No article, but just some anecdata: There are many ways to do it wrong (like naively encoding the whole desktop as a video stream) and many ways to optimize it. VNC is everywhere and easy to set up but it arguably provides the worst experience using the RFB protocol, sending the raw pixels for the most part.

Microsoft's native RDP, for example, knows to send a window's start location and end location when you move it, and the client just recalculates how it should appear in the new place, with only the x-y coordinate changes needing to be sent over the wire. A naive protocol would instead send every frame in between as though it were a video. On Linux, I think remote X11 operates on similar principles... it might've been designed that way from the start, but that use case never really seemed to gain widespread popularity for some reason. On the enterprise front, I think Citrix has their own protocol (ICA) with heavy optimizations, but I'm not sure how it works.

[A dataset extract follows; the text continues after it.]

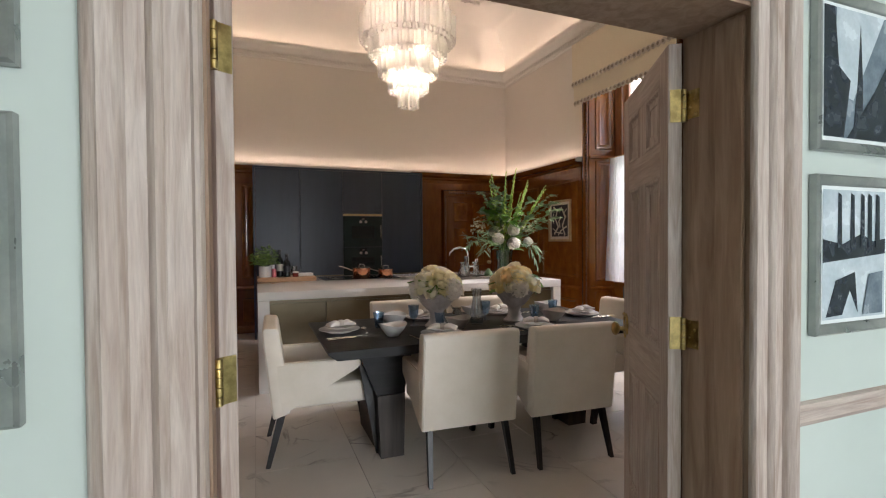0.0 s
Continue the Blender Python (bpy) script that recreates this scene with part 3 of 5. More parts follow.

These days, I think a lot of apps (IDEs, etc.) have real-time collaboration and streaming built-in at the data layer, without needing an actual remote desktop (i.e. they sync state changes, not pixels). VSCode and IntelliJ, for example, can both stream their actual app into a web browser and/or also host your development environment remotely through a transparent tunnel. You don't even have to use VPN or SSH.

We've come to a pretty interest hybrid of thick/thin clients, where apps and UIs can be compactly sent as a javascript package and trivially rendered by any laptop made in the last decade or so, but all the heavy lifting can still be done remotely -- just in the cloud now instead of internal mainframes. (Although I suppose you could run those containers in a LAN too.) I guess there's not much need to stream the desktop anymore when hardly anyone uses the desktop anyway, just specific apps and a ton of websites.


Might be useful even for Nvidia card users, the GeForce implementation has had a unpatched issue where the server will freeze every so often.